» **Records provided**:

————————

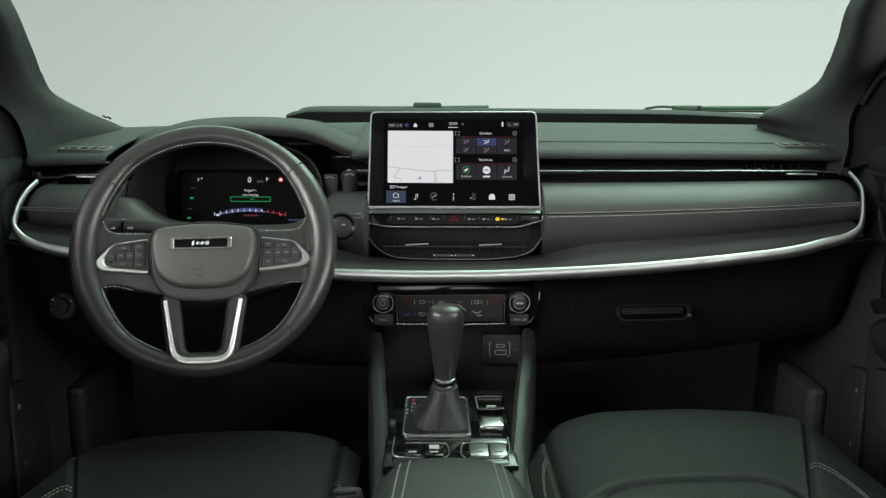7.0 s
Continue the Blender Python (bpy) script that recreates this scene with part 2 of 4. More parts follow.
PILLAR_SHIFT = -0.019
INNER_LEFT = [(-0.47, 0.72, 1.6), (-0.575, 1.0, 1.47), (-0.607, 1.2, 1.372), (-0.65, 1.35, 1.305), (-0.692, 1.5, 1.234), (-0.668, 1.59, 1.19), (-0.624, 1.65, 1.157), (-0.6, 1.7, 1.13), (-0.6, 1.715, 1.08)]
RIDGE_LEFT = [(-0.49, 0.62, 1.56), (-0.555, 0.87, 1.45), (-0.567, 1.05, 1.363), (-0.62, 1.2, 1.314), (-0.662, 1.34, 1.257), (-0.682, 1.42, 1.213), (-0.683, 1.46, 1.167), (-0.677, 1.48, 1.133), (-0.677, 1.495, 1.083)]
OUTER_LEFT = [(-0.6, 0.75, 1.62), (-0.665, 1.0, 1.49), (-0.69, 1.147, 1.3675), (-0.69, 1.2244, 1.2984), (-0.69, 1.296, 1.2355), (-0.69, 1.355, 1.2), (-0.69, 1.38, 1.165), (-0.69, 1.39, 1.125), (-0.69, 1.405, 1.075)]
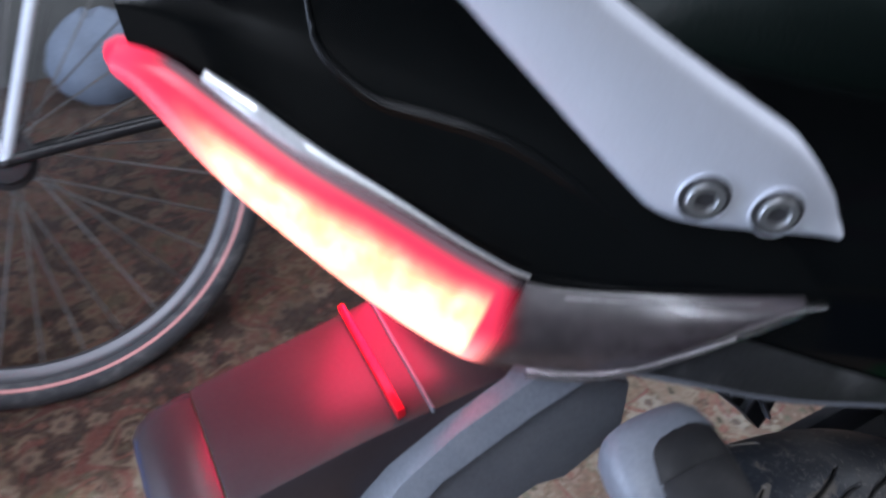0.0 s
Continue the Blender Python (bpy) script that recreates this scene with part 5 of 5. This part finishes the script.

————————

» **Given exercise**: Copy out the data above exactly, except the pictures.

» **Result for this task**:
7.0 s
Continue the Blender Python (bpy) script that recreates this scene with part 2 of 4. More parts follow.
PILLAR_SHIFT = -0.019
INNER_LEFT = [(-0.47, 0.72, 1.6), (-0.575, 1.0, 1.47), (-0.607, 1.2, 1.372), (-0.65, 1.35, 1.305), (-0.692, 1.5, 1.234), (-0.668, 1.59, 1.19), (-0.624, 1.65, 1.157), (-0.6, 1.7, 1.13), (-0.6, 1.715, 1.08)]
RIDGE_LEFT = [(-0.49, 0.62, 1.56), (-0.555, 0.87, 1.45), (-0.567, 1.05, 1.363), (-0.62, 1.2, 1.314), (-0.662, 1.34, 1.257), (-0.682, 1.42, 1.213), (-0.683, 1.46, 1.167), (-0.677, 1.48, 1.133), (-0.677, 1.495, 1.083)]
OUTER_LEFT = [(-0.6, 0.75, 1.62), (-0.665, 1.0, 1.49), (-0.69, 1.147, 1.3675), (-0.69, 1.2244, 1.2984), (-0.69, 1.296, 1.2355), (-0.69, 1.355, 1.2), (-0.69, 1.38, 1.165), (-0.69, 1.39, 1.125), (-0.69, 1.405, 1.075)]
0.0 s
Continue the Blender Python (bpy) script that recreates this scene with part 5 of 5. This part finishes the script.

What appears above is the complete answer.